— START —

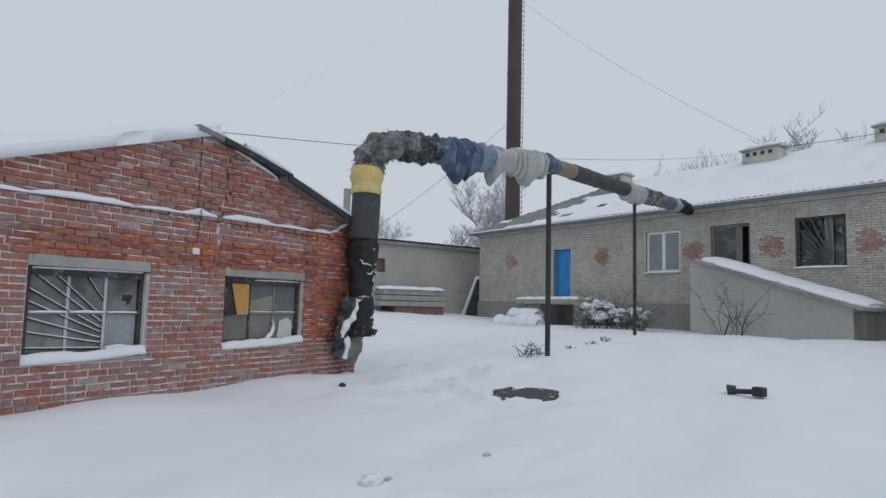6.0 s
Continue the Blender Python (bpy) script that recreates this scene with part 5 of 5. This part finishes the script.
def shrub(x, y, size, n, seed, label, snowy=True, base=None, rise=1.0):
    r = random.Random(seed)
    s = thing("shrub", label, "shrub", pose(x, y, ground_z(x, y) if base is None else base))
    v, f = [], []
    for _ in range(n):
        p = Vector((r.uniform(-0.5, 0.5) * size, r.uniform(-0.5, 0.5) * size, -0.05))
        d = Vector((r.uniform(-1, 1), r.uniform(-1, 1), rise * r.uniform(0.5, 1.3))).normalized()
        if rise > 1:
            p *= 0.35
        for k in range(4):
            q = p + d * size * r.uniform(0.16, 0.26)
            limb(v, f, p, q, 0.012 - 0.002 * k, 0.010 - 0.002 * k, 3)
            for _ in range(2):
                limb(v, f, q, q + Vector((r.uniform(-1, 1), r.uniform(-1, 1), r.uniform(-0.2, 0.8))) * 0.14 * size, 0.006, 0.003, 3)
            p, d = q, (d + Vector((r.uniform(-0.5, 0.5), r.uniform(-0.5, 0.5), r.uniform(-0.4, 0.2)))).normalized()
    tagged(pydata("brushwood", v, f, DARKWOOD, s), kind="stuff")
    if snowy:
        for k in range(6 if size < 1 else 22):
            a = Vector((r.uniform(-0.45, 0.45) * size, r.uniform(-0.45, 0.45) * size, r.uniform(0.15, 0.55) * size))
            snow_strip("snow_clump", [a, a + Vector((r.uniform(0.2, 0.4) * size, r.uniform(-0.1, 0.1), r.uniform(-0.06, 0.06)))], 0.12 * size, 0.12 * size, s, seed + k)
    return s


shrub(10.2, -1.9, 0.36, 16, 1, "low frosted weed clump at the foot of the post")
q = FM @ Vector((9.3, -2.4, 0))
shrub(q.x, q.y, 1.6, 60, 2, "wide snow-laden shrub under the office windows")
q = FM @ Vector((10.4, -2.2, 0))
shrub(q.x, q.y, 1.2, 40, 3, "snow-laden shrub under the office windows")
q = FM @ Vector((14.3, -2.5, 0))
shrub(q.x, q.y, 1.9, 13, 4, "bare bush before the cellar entrance", False, rise=2.4)
shrub(UX + 0.2, UY + 0.4, 0.9, 30, 5, "dry weeds round the utility pole", False)
for k, (x, y, s) in enumerate([(11.7, -2.2, 0.15), (12.6, -2.45, 0.17), (13.3, -2.5, 0.20), (13.7, -2.5, 0.18), (13.0, -9.2, 0.2)]):
    shrub(x, y, s, 10, 20 + k, "dark weed tuft poking through the snow", False)


def lump(name, x, y, sx, sy, sz, material, label, category, seed, sink=0.3):
    bm = bmesh.new()
    bmesh.ops.create_icosphere(bm, subdivisions=3, radius=1)
    for v in bm.verts:
        v.co += jog(v.co, 2.3, 0.35, seed)
        v.co = Vector((v.co.x * sx, v.co.y * sy, v.co.z * sz))
    ob = part(name, bm, material, None, "", True, pose(x, y, ground_z(x, y) + sz * (1 - 2 * sink) * 0.5))
    return tagged(ob, label, category)


HX, HY = 6.95, -3.2
tilt = Vector((ground_z(HX - 0.5, HY) - ground_z(HX + 0.5, HY), ground_z(HX, HY - 0.5) - ground_z(HX, HY + 0.5), 1.0)).normalized()
level = sum(ground_z(HX + 0.4 * i, HY + 0.4 * j) for i in (-1, 0, 1) for j in (-1, 0, 1)) / 9 - 0.004
hatch = thing("manhole", "dark manhole cover half hidden by blown snow", "manhole", Matrix.Translation((HX, HY, level)) @ tilt.to_track_quat("Z", "Y").to_matrix().to_4x4())
bm = bmesh.new()
ring_ = [bm.verts.new((r_ * math.cos(a_), r_ * math.sin(a_), 0.012)) for a_, r_ in ((math.tau * k / 60, 0.52 + 0.10 * noise.noise(Vector((2.2 * math.cos(math.tau * k / 60), 2.2 * math.sin(math.tau * k / 60), 1)))) for k in range(60))]
low_ = [bm.verts.new((v.co.x * 1.03, v.co.y * 1.03, -0.15)) for v in ring_]
bm.faces.new(ring_)
for k in range(60):
    bm.faces.new((ring_[k], low_[k], low_[(k + 1) % 60], ring_[(k + 1) % 60]))
part("soil_patch", bm, DIRT, hatch, "dark thawed soil over the cover")
bm = bmesh.new()
bm_tube(bm, (0, 0, -0.10), (0, 0, 0.016), 0.33, 0.32, seg=36)
part("cover", bm, STEEL, hatch, "black iron cover")
for k in range(7):
    a = 2.4 * k + 0.6
    q_ = 0.30 + 0.20 * ((k * 0.618) % 1)
    w_ = 0.03 + 0.05 * ((k * 0.414) % 1)
    snow_strip("blown_snow", [(q_ * math.cos(a), q_ * math.sin(a), 0.002), (q_ * math.cos(a) + 0.10, q_ * math.sin(a) - 0.04, 0.004), (q_ * math.cos(a) + 0.16 + 0.1 * (k % 2), q_ * math.sin(a) - 0.02, 0.002)], w_, 0.018, hatch, k + 0.7, ends=0.1)
scrap = thing("scrap_part", "black greasy machine part lying on the snow", "scrap", pose(8.4, -6.08, ground_z(8.4, -6.08) + 0.06, 0, 0, -20) @ Matrix.Scale(0.85, 4))
bm = bmesh.new()
bmesh.ops.create_cone(bm, cap_ends=True, segments=20, radius1=0.10, radius2=0.07, depth=0.14, matrix=pose(0, 0.22, 0.02, 80, 0, 20))
part("hub", bm, STEEL, scrap, "blackened metal hub")
bm = bmesh.new()
bm_tube(bm, (0, 0.2, 0), (0.02, -0.2, 0.03), 0.045, seg=10)
part("shaft", bm, RUBBER, scrap)
bm = bmesh.new()
bm_box(bm, (-0.09, -0.36, -0.04), (0.09, -0.16, 0.12), 0.02)
part("block", bm, RUBBER, scrap)
lump("stone", 5.36, -0.97, 0.055, 0.05, 0.045, STEEL, "small dark stone on the snow by the wall", "stone", 1.0)
lump("snow_clod", 2.46, -3.72, 0.13, 0.09, 0.055, SNOW, "crusted clod of snow in the yard", "stone", 2.0)
lump("stone", 2.60, -3.80, 0.04, 0.03, 0.02, RIMED, "snow-crusted stone in the yard", "stone", 3.0)
lump("stone", 3.78, -4.17, 0.055, 0.04, 0.02, RIMED, "small stone in the snow", "stone", 4.0)
lump("stone", -0.6, 0.7, 0.04, 0.04, 0.035, PALEWRAP, "small clod beside the drift", "stone", 5.0)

— END —

> _WHAT TO DO_:
Wherever a line in the data above holds "part", copy that line.

> _SOLVED PROBLEM_:
Continue the Blender Python (bpy) script that recreates this scene with part 5 of 5. This part finishes the script.
    ob = part(name, bm, material, None, "", True, pose(x, y, ground_z(x, y) + sz * (1 - 2 * sink) * 0.5))
part("soil_patch", bm, DIRT, hatch, "dark thawed soil over the cover")
part("cover", bm, STEEL, hatch, "black iron cover")
scrap = thing("scrap_part", "black greasy machine part lying on the snow", "scrap", pose(8.4, -6.08, ground_z(8.4, -6.08) + 0.06, 0, 0, -20) @ Matrix.Scale(0.85, 4))
part("hub", bm, STEEL, scrap, "blackened metal hub")
part("shaft", bm, RUBBER, scrap)
part("block", bm, RUBBER, scrap)